From the Rector

Dear Friends,

You will be reading this reflection during the week known as “Holy Week” in the Christian tradition – that is the week of the commemoration of the Passion, Death and Resurrection of Jesus. I hope that many readers will take advantage of the various celebrations in your local churches and attend some of the religious events during this important week.

Easter celebrates the core belief of all Christians – that is, the Resurrection of Jesus from the dead – thus assuring all his followers of the same destiny!

But Easter is also a very important celebration for the members of the Salesian Family all over the world. This is because Father John Bosco (more commonly known as “Don Bosco”) was declared a Saint of the Catholic Church on Easter Sunday, 1st April 1934. As far as I now, he is the only person who has been declared a Saint on Easter Sunday!

And Easter also marks the beginning of Don Bosco’s work at Valdocco, a suburb of Turin (Italy) – where the “Mother House” of his work (with the beautiful church of Mary Help of Christians that also houses Don Bosco’s body) attracts thousands of pilgrims every year!

That work began on Easter Sunday in 1846.

And this is how it happened: every Sunday Don Bosco used to gather together hundreds of boys and young men – many orphan and homeless – in what he called an “ORATORY” – a place of prayer, celebration, learning, fun, games, food, and friendship. However Don Bosco did not have a permanent place. He rented some rooms, church halls, open fields, even an abandoned cemetery… But in every case, the locals complained to the Council that Don Bosco and his mob were disturbing the peace; and so Don Bosco was forced to move his boys on from one place to another.

In 1846, after several years of attempting to secure a permanent place, on the Sunday before Easter, at the end of the day, the owner of the field that Don Bosco was renting and where his boys were playing, approached Don Bosco and handed him an eviction notice (once again!)…

Later on Don Bosco remembered that occasion: “I was alone, worn out and in poor health. I walked up and down all by myself in tears… My God, I exclaimed, tell me what to do…”
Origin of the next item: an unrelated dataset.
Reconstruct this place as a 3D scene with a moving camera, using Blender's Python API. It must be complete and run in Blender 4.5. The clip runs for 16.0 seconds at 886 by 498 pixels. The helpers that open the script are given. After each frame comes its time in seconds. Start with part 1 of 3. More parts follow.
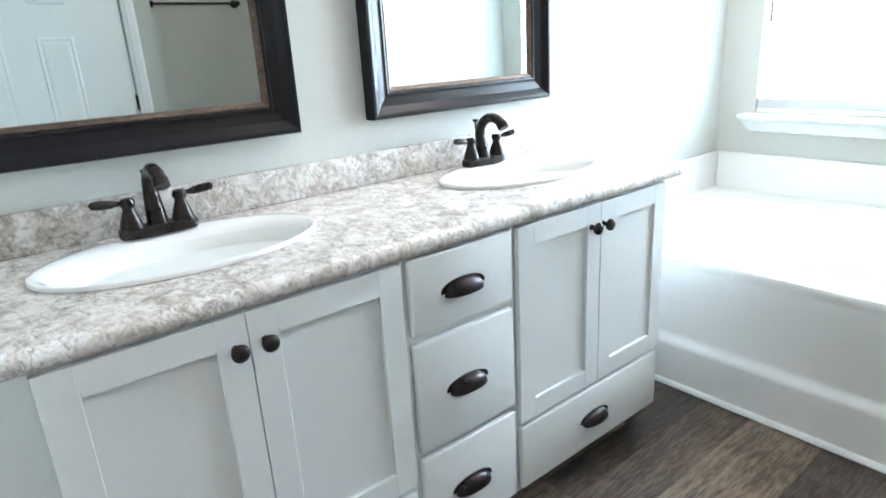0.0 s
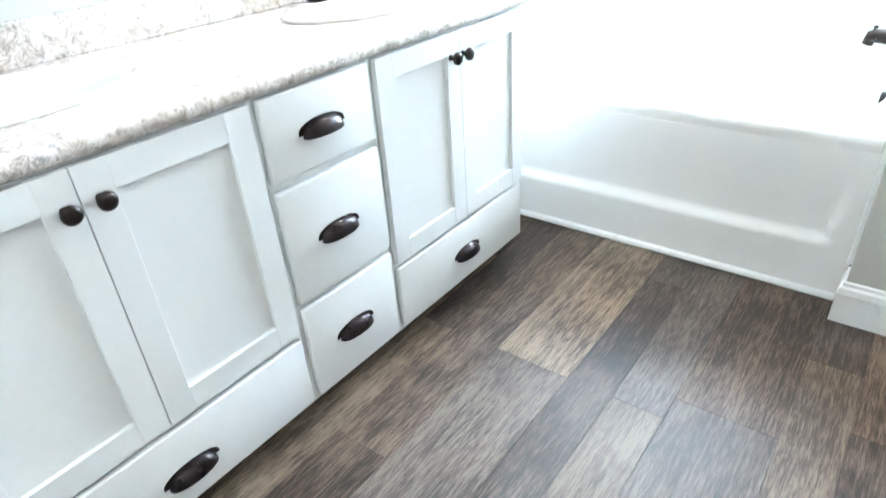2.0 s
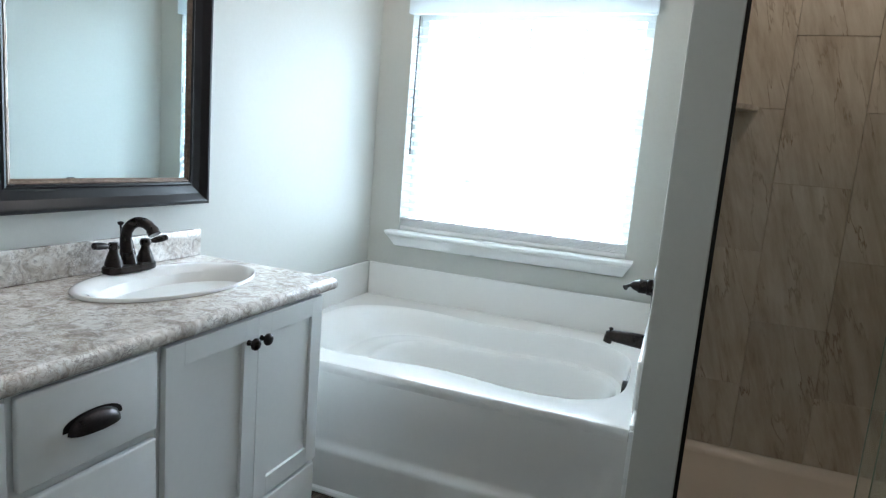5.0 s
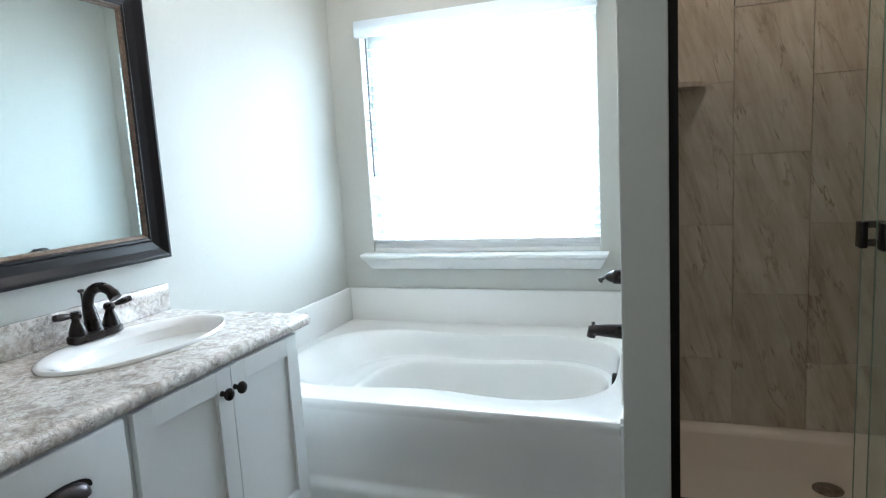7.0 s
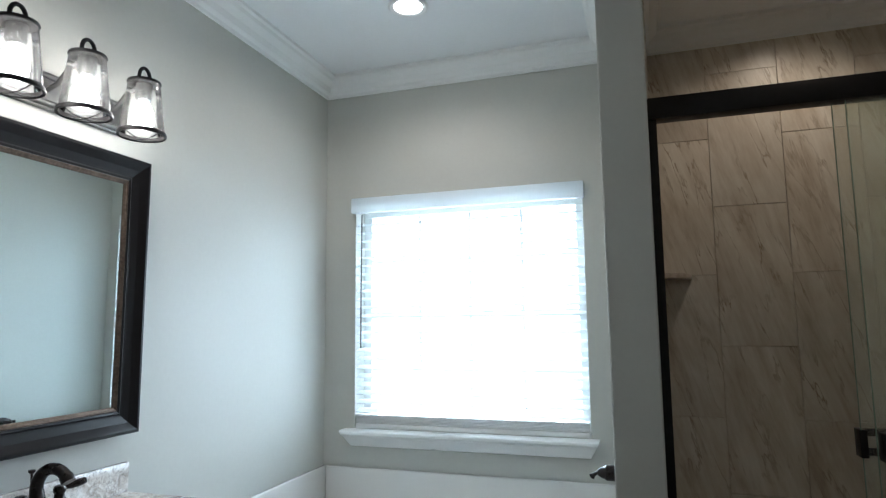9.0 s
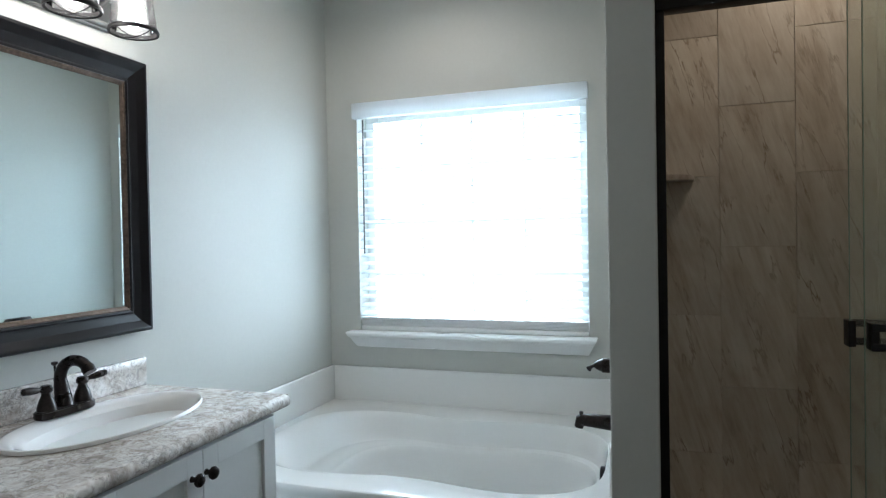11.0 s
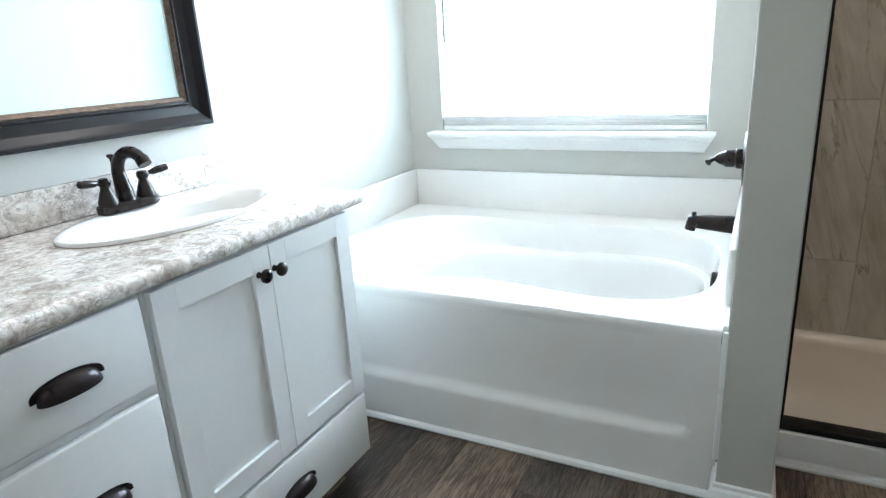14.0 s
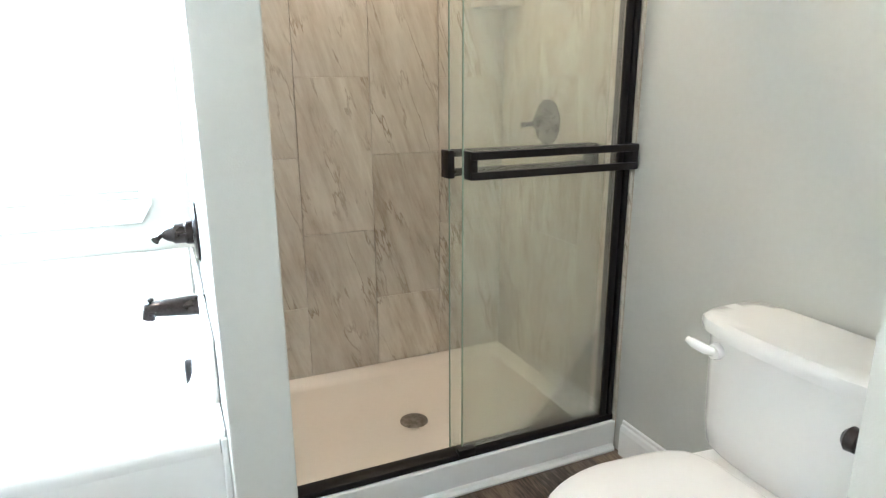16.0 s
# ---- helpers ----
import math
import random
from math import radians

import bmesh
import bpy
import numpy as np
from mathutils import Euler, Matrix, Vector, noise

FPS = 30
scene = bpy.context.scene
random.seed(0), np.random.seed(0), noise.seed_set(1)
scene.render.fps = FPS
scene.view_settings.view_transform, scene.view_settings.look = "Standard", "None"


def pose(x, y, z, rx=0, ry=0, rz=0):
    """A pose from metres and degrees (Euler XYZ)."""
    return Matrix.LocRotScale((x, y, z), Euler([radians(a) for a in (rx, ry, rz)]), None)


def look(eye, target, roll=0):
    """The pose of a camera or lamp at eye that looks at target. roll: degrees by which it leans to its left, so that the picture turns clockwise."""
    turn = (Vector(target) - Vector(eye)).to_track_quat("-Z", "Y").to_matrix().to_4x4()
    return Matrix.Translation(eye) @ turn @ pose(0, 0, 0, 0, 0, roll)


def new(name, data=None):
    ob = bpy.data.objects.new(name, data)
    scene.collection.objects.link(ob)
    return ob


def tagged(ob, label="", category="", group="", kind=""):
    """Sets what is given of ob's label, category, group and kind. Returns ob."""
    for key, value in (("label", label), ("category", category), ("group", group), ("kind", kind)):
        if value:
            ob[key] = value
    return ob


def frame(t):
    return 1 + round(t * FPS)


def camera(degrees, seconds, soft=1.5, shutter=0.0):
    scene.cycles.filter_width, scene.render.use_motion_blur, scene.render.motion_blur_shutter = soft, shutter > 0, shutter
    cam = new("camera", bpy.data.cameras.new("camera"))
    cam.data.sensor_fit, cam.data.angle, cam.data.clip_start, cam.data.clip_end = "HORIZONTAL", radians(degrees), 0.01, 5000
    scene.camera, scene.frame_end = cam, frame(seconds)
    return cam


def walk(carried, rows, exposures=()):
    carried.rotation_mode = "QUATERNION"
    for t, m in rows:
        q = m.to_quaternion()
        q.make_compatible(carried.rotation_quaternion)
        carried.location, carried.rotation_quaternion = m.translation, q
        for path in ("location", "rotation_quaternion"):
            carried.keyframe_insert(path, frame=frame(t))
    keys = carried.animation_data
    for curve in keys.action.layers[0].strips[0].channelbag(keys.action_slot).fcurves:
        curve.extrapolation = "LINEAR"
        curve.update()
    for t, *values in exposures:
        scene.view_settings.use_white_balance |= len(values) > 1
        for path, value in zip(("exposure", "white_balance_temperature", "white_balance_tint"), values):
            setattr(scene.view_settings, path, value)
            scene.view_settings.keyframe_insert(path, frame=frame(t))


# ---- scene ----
cam = camera(71.5, 16.0, soft=1.25, shutter=0.25)
PATH = [
    (0, (1.542, -1.7, 1.246), (0.049, -0.521, 0.629), -3.4),
    (0.5, (1.535, -1.702, 1.201), (0.199, -0.472, 0.363), -2.4),
    (1, (1.536, -1.703, 1.156), (0.365, -0.495, 0.074), -3.2),
    (1.5, (1.534, -1.703, 1.134), (0.475, -0.506, -0.069), -3.5),
    (2, (1.526, -1.687, 1.168), (0.442, -0.36, 0.137), -4.1),
    (2.5, (1.537, -1.685, 1.215), (0.421, -0.22, 0.436), -3.0),
    (3, (1.565, -1.696, 1.276), (0.416, -0.134, 0.786), -1.7),
    (3.5, (1.584, -1.695, 1.303), (0.475, -0.056, 1.014), -1.3),
    (4, (1.578, -1.692, 1.312), (0.624, 0.05, 1.079), 2.1),
    (4.5, (1.536, -1.693, 1.298), (0.817, 0.149, 0.995), 6.5),
    (7, (1.625, -1.645, 1.322), (0.953, 0.219, 1.051), -3.3),
    (7.5, (1.627, -1.65, 1.366), (0.969, 0.237, 1.295), -3.0),
    (8, (1.625, -1.648, 1.39), (0.994, 0.245, 1.533), -1.9),
    (8.5, (1.621, -1.632, 1.4), (1.033, 0.262, 1.657), -1.0),
    (9, (1.612, -1.623, 1.396), (0.996, 0.264, 1.64), -0.6),
    (9.5, (1.614, -1.619, 1.395), (0.994, 0.271, 1.613), -0.4),
    (10, (1.629, -1.619, 1.369), (1.01, 0.282, 1.435), -1.1),
    (12.5, (1.572, -1.657, 1.323), (0.908, 0.225, 1.191), -0.6),
    (13, (1.552, -1.652, 1.283), (0.912, 0.193, 0.853), -0.7),
    (13.5, (1.55, -1.55, 1.237), (0.781, 0.213, 0.687), -1.7),
    (14, (1.534, -1.39, 1.222), (0.654, 0.303, 0.624), -3.3),
    (14.5, (1.494, -1.254, 1.225), (0.91, 0.579, 0.679), -1.6),
    (15, (1.486, -1.09, 1.226), (1.236, 0.813, 0.664), -1.2),
    (15.5, (1.418, -1.085, 1.249), (2.071, 0.732, 0.726), 0.2),
    (16, (1.464, -1.101, 1.26), (2.245, 0.667, 0.746), -0.3),
]
EXPOSURES = [(0, 1.3, 5760, 11), (0.5, 1.65, 5760, 11), (1, 2.2, 5760, 11), (1.5, 2.12, 5760, 11), (2, 2.12, 5760, 11), (2.5, 2.1, 5760, 11), (3, 1.45, 5760, 11), (3.5, 0.7, 5760, 11), (4, 0.15, 5760, 11), (4.5, 0.05, 5760, 11), (7, 0.3, 5760, 11), (7.5, 0.15, 5760, 11), (8, -0.05, 5760, 11), (8.5, -0.35, 5760, 11), (9, -0.45, 5760, 11), (9.5, -0.5, 5760, 11), (10, -0.6, 5760, 11), (12.5, 0.05, 5760, 11), (13, 0.2, 5760, 11), (13.5, 0.72, 5760, 11), (14, 0.95, 5760, 11), (14.5, 0.97, 5760, 11), (15, 0.94, 5760, 11), (15.5, 1.27, 5760, 11), (16, 2.27, 5760, 11)]
walk(cam, [(t, look(eye, target, roll)) for t, eye, target, roll in PATH], EXPOSURES)

# ---------------------------------------------------------------- world and light
world = bpy.data.worlds.new("sky")
scene.world = world
world.use_nodes = True
wn = world.node_tree
sky = wn.nodes.new("ShaderNodeTexSky")
sky.sky_type = "NISHITA"
sky.sun_disc = False
sky.sun_elevation, sky.sun_rotation = radians(50), radians(160)
wn.links.new(sky.outputs[0], wn.nodes["Background"].inputs[0])
wn.nodes["Background"].inputs[1].default_value = 0.12


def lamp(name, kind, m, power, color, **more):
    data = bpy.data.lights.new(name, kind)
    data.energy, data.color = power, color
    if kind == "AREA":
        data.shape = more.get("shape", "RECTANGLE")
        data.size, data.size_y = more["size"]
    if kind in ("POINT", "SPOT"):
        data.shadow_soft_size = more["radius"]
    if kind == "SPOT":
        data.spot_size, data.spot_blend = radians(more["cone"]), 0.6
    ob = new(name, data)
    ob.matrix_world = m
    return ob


SUN = lamp("sun", "SUN", look((0, 6, 8), (0, 0, 0)), 0.8, (1.0, 0.95, 0.88))
SUN.data.angle = radians(10)
lamp("window_daylight", "AREA", look((0.765, 1.62, 1.50), (0.765, 0.0, 1.35)), 66, (0.80, 0.92, 1.0), size=(1.25, 1.2))
# Added fill spot, no fixture known; brightens the apron and other south-facing surfaces.
lamp("room_fill_spot", "SPOT", look((1.45, -2.30, 2.70), (1.45, -2.301, 0)), 12.5, (1.0, 0.90, 0.78), radius=0.06, cone=160)
WARM = (1.0, 0.80, 0.58)
lamp("tub_downlight", "SPOT", look((0.72, 0.66, 2.70), (0.72, 0.661, 0)), 19, (1.0, 0.88, 0.74), radius=0.06, cone=160)
lamp("alcove_downlight", "SPOT", look((2.22, -0.15, 2.70), (2.22, -0.151, 0)), 2.5, WARM, radius=0.06, cone=150)
lamp("shower_downlight", "SPOT", look((2.23, 0.88, 2.70), (2.23, 0.881, 0)), 14, WARM, radius=0.06, cone=150)

# ---------------------------------------------------------------- materials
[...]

A few moments later, Don Bosco saw someone coming towards him – not an angel, by a small man who was stuttering, and who told Don Bosco that he had the right place for him to set a “laboratory” (“An Oratory” – Don Bosco corrected him). Don Bosco followed the little man a few hundred metres and was introduced to a Mr Pinardi, who was the owner of an open paddock and a shed. After some negotiations, Don Bosco struck a deal with Mr Pinardi, and rented his property for twelve months, paying the rent in advance – it was almost all Don Bosco could earn in a year!

So on the following Sunday – EASTER SUNDAY – Don Bosco took possession of the Pinardi shed (which had been partly converted into a small chapel), and of the surrounding field. The boys arrived in waves. Don Bosco blessed the small chapel and celebrated Mass. Then, as usual, Don Bosco handed out a free lunch of bread rolls and fruit; and they began to celebrate with fun and games, until late in the afternoon.

The Risen Lord had provided a permanent place for Don Bosco’s Oratory – and the same place is still there today, as the “cradle” of Don Bosco world-wide enterprise.